Pre-Archaic Industrial Jargon
Ronald Butters
ronbutters at AOL.COM
Mon Mar 12 15:07:15 UTC 2012
So an address book is still an address book; all that is different is how the information in it is stored.
It seems misleading to say that Amazon is attempting to "shift the semantics of the term "book"--they are just responding to the subreption that has already taken place. Remember that a book was once far different from the bound volumes that the term came to be used for in the modern era. (And, for my grandfather, a magazine was also a book, though that seems somewhat anachronistic to me today.)
An "album" of musical recordings downloaded to an iPod is still an "album," even if it is not a thing made of vinyl. On the other hand, referring to it as a "record" seems as anachronistic as it would be to refer to a computer as a typewriter.

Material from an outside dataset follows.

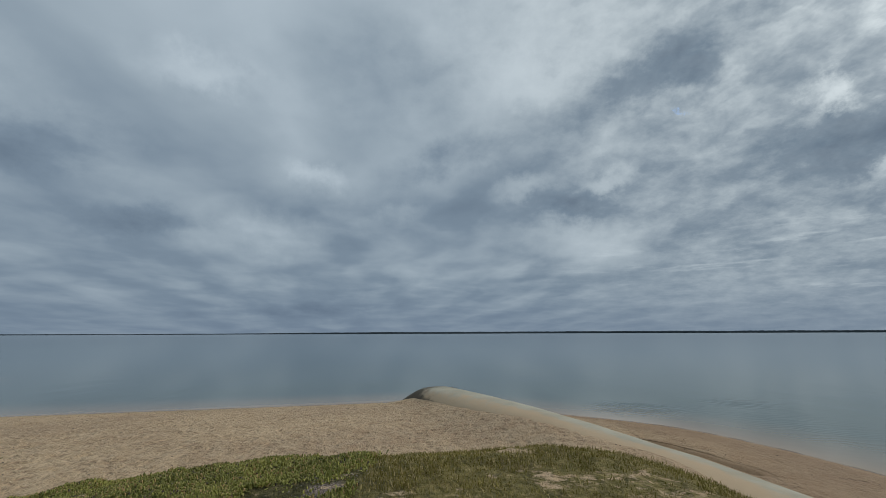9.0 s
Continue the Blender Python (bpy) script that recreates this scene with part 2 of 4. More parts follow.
# ---------------------------------------------------------------- materials
def material(name, build, rough=0.8, spec=0.3, thin=0.0):
    m = bpy.data.materials.new(name)
    m.use_nodes = True
    g = Graph(m.node_tree)
    b = g.node("ShaderNodeBsdfPrincipled")
    b.inputs["Roughness"].default_value = rough
    b.inputs["Specular IOR Level"].default_value = spec
    out = g.node("ShaderNodeOutputMaterial")
    g.put(out.inputs["Surface"], b.outputs[0])
    build(g, b)
    if thin:
        # thin leaves pass part of the light on
        t = g.node("ShaderNodeBsdfTranslucent")
        link = b.inputs["Base Color"].links[0]
        g.put(t.inputs["Color"], link.from_socket)
        k = g.node("ShaderNodeMixShader")
        k.inputs[0].default_value = thin
        g.put(k.inputs[1], b.outputs[0])
        g.put(k.inputs[2], t.outputs[0])
        g.put(out.inputs["Surface"], k.outputs[0])
    return m


def place(g):
    return g.node("ShaderNodeNewGeometry").outputs["Position"]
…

On Mar 12, 2012, at 10:20 AM, Garson O'Toole wrote:
> I think "address book" has been redefined by some users to correspond
> to an electronic database of addresses and other information. This
> switch began years ago. Perhaps it was triggered by the "address book"

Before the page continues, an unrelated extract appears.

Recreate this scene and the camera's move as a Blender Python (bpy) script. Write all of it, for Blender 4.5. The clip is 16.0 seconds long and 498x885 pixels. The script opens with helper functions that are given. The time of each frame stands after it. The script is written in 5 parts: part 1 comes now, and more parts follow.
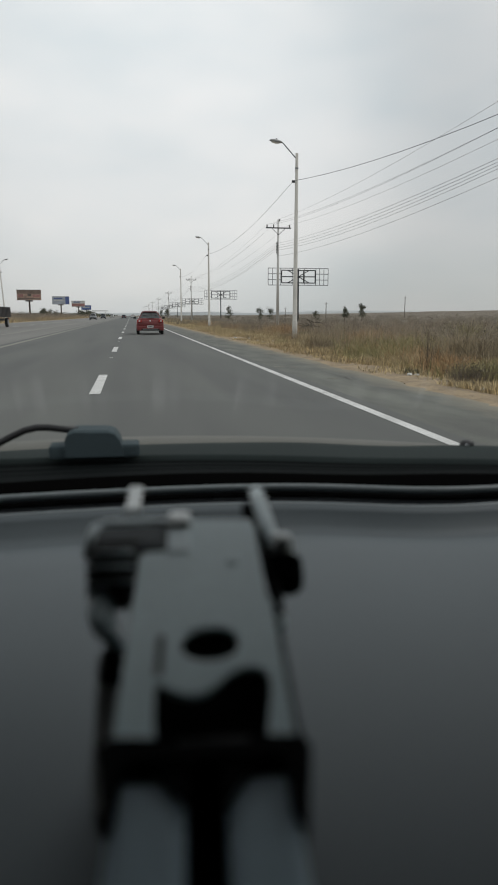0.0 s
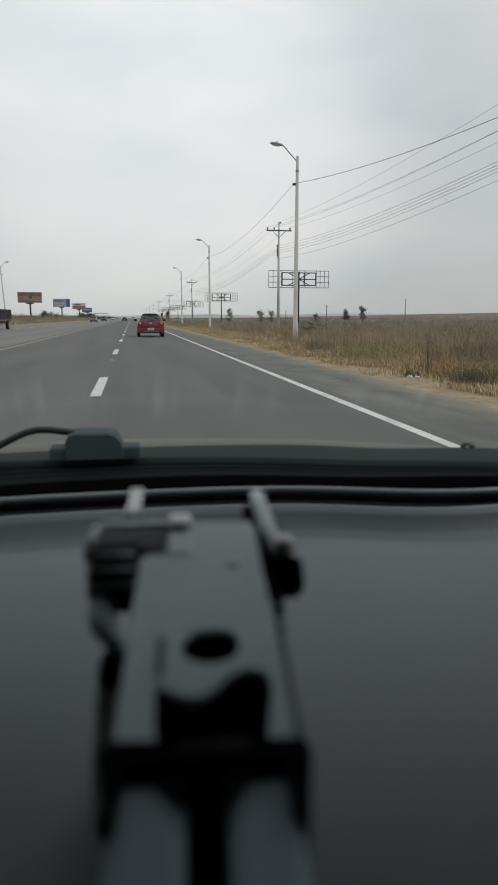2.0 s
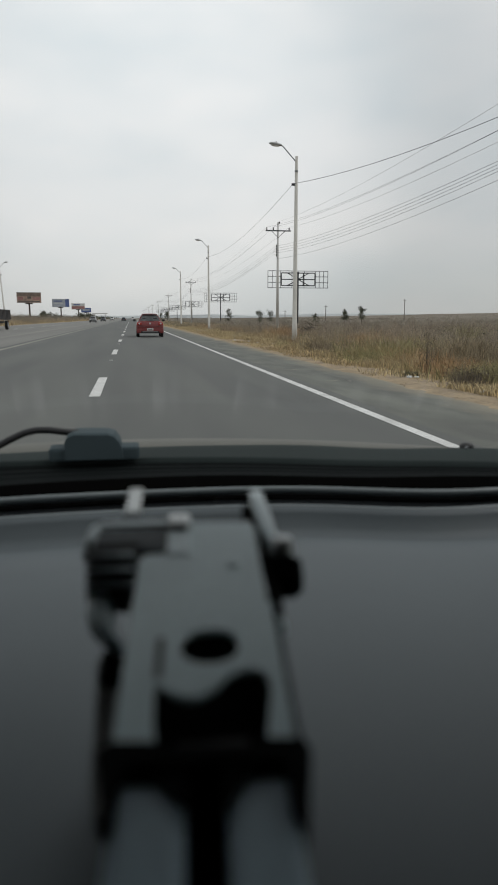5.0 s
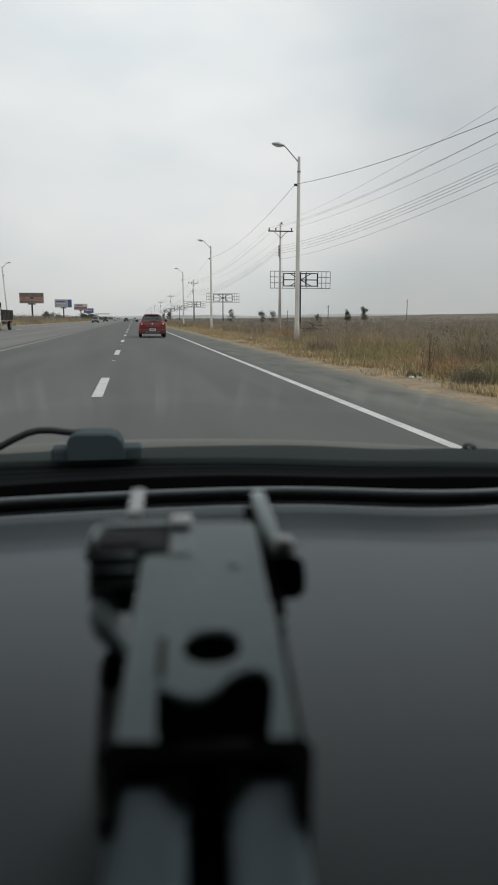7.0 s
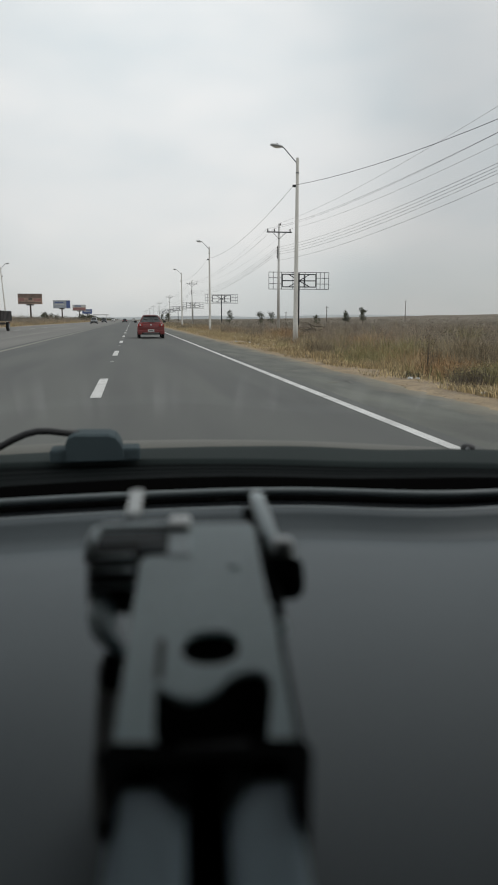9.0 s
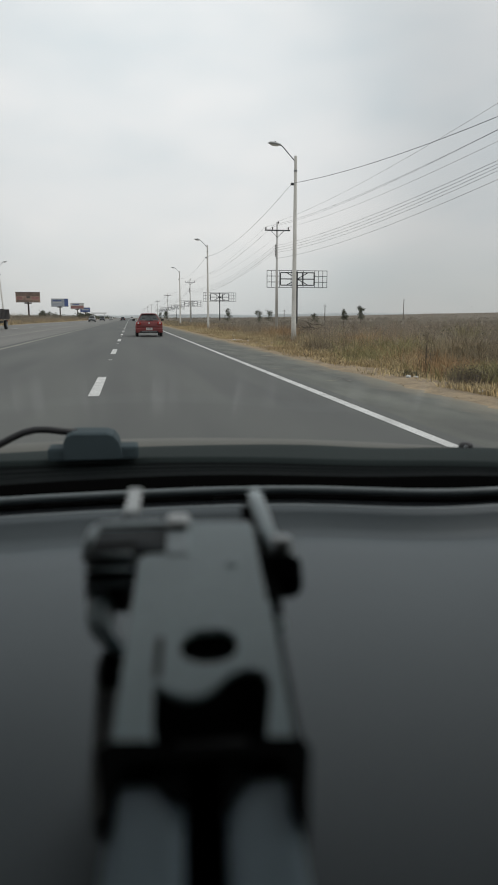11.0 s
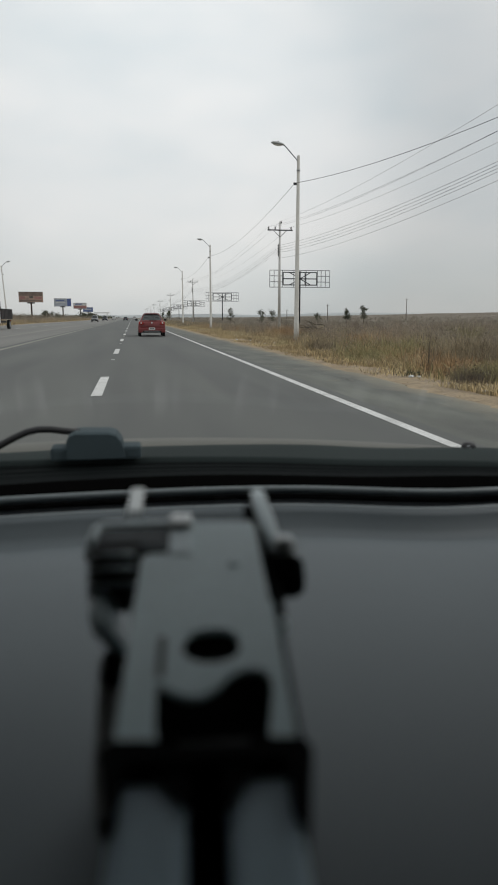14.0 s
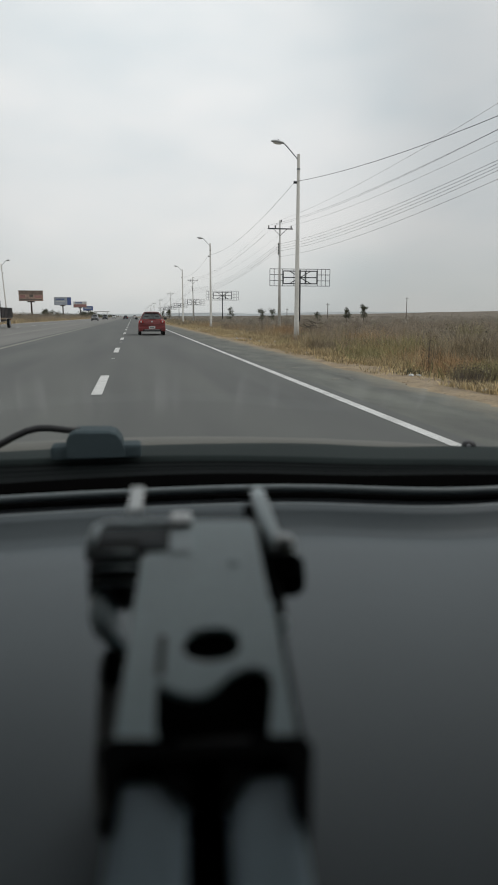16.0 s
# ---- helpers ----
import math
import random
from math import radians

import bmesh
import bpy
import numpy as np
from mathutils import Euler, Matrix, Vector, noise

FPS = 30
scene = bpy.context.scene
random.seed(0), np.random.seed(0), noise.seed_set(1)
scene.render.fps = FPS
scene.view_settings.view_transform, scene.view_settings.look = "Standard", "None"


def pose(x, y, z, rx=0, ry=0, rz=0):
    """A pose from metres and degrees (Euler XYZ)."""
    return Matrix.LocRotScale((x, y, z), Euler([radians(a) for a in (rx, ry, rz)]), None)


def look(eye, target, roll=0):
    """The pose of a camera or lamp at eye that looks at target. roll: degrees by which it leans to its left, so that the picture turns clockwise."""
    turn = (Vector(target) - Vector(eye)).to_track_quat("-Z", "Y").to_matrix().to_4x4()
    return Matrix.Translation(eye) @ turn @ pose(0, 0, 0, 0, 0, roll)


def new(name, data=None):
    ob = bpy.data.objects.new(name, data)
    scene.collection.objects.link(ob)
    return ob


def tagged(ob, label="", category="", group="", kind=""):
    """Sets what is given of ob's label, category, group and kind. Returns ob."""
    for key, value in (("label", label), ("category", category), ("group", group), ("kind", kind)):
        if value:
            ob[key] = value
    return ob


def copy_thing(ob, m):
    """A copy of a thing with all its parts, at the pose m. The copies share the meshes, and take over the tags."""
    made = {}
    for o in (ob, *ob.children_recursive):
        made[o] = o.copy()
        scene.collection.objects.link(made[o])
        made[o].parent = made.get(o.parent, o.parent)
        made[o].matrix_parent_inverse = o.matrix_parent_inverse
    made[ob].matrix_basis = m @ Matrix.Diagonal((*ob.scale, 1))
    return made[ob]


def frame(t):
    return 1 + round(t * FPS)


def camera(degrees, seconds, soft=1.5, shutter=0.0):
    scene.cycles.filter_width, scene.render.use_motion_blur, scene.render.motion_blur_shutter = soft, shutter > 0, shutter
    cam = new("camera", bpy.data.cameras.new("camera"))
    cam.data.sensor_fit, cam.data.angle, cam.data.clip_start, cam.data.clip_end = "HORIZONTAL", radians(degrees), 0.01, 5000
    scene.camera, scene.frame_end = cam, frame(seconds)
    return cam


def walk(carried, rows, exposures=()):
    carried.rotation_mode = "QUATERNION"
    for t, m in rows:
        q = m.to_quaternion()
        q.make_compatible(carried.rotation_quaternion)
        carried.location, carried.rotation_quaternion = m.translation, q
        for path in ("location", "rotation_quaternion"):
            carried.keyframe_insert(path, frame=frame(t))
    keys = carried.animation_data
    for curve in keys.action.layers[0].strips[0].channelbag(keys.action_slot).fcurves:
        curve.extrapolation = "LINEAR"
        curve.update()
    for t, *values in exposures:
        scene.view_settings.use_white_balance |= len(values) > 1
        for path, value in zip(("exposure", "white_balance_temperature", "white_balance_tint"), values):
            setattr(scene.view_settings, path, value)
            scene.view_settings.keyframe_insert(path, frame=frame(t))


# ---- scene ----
cam = camera(40.36, 16.0, soft=1.9)
cam.data.dof.use_dof = True
cam.data.dof.focus_distance = 40.0
cam.data.dof.aperture_fstop = cam.data.lens / 3.4

# seconds, turn to the left and upward tilt in degrees: the small shake of the mount
SHAKE = [(0.0, 0.036, -0.286), (0.5, 0.036, -0.394), (1.0, 0.179, 0.203), (1.5, 0.143, -0.263), (2.0, 0.084, -0.084),
         (2.5, 0.084, -0.095), (3.0, 0.286, -0.119), (3.5, 0.095, 0.048), (6.0, 0.012, -0.143), (6.5, 0.084, -0.143),
         (7.0, 0.215, -0.036), (7.5, 0.179, -0.167), (8.0, 0.072, -0.048), (8.5, 0.060, -0.286), (9.0, 0.095, 0.036),
         (11.5, -0.072, -0.119), (12.0, -0.024, 0.095), (12.5, 0.0, 0.0), (13.0, 0.095, -0.239), (13.5, 0.060, -0.131),
         (14.0, 0.167, -0.119), (14.5, 0.143, -0.271), (15.0, 0.048, 0.016), (15.5, 0.175, -0.509), (16.0, 0.175, -0.223)]
EYE = Vector((0, 0, 1.2))
TILT, TURN = -10.34, -9.77
walk(cam, [(t, pose(*EYE, 90 + TILT + up, 0, TURN + left)) for t, left, up in SHAKE], exposures=[(0.0, 0.0), (16.0, 0.0)])

# ---- world and light ----
world = bpy.data.worlds.new("overcast_sky")
scene.world = world
world.use_nodes = True
wn, wl = world.node_tree.nodes, world.node_tree.links
wn.clear()
SUN_AZ, SUN_EL = radians(70), radians(52)
sun_dir = Vector((math.sin(SUN_AZ) * math.cos(SUN_EL), math.cos(SUN_AZ) * math.cos(SUN_EL), math.sin(SUN_EL)))
w_out, w_bg = wn.new("ShaderNodeOutputWorld"), wn.new("ShaderNodeBackground")
w_sky = wn.new("ShaderNodeTexSky")
w_sky.sky_type, w_sky.sun_disc = "NISHITA", False
w_sky.sun_elevation, w_sky.sun_rotation = SUN_EL, SUN_AZ
w_dim = wn.new("ShaderNodeVectorMath")
w_dim.operation = "SCALE"
w_dim.inputs["Scale"].default_value = 0.10
w_tc, w_map = wn.new("ShaderNodeTexCoord"), wn.new("ShaderNodeMapping")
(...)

> designation used in email programs.
>
> The advertising copy at Amazon.com for the Kindle reader attempts to
> shift the semantics of the term "book" so that it refers to what was
> recently called an "electronic book", "e-book", or "ebook". More
> precisely, the text attempts to shift the definition of "book" so that
> it corresponds to a proprietary Kindle-formatted electronic book.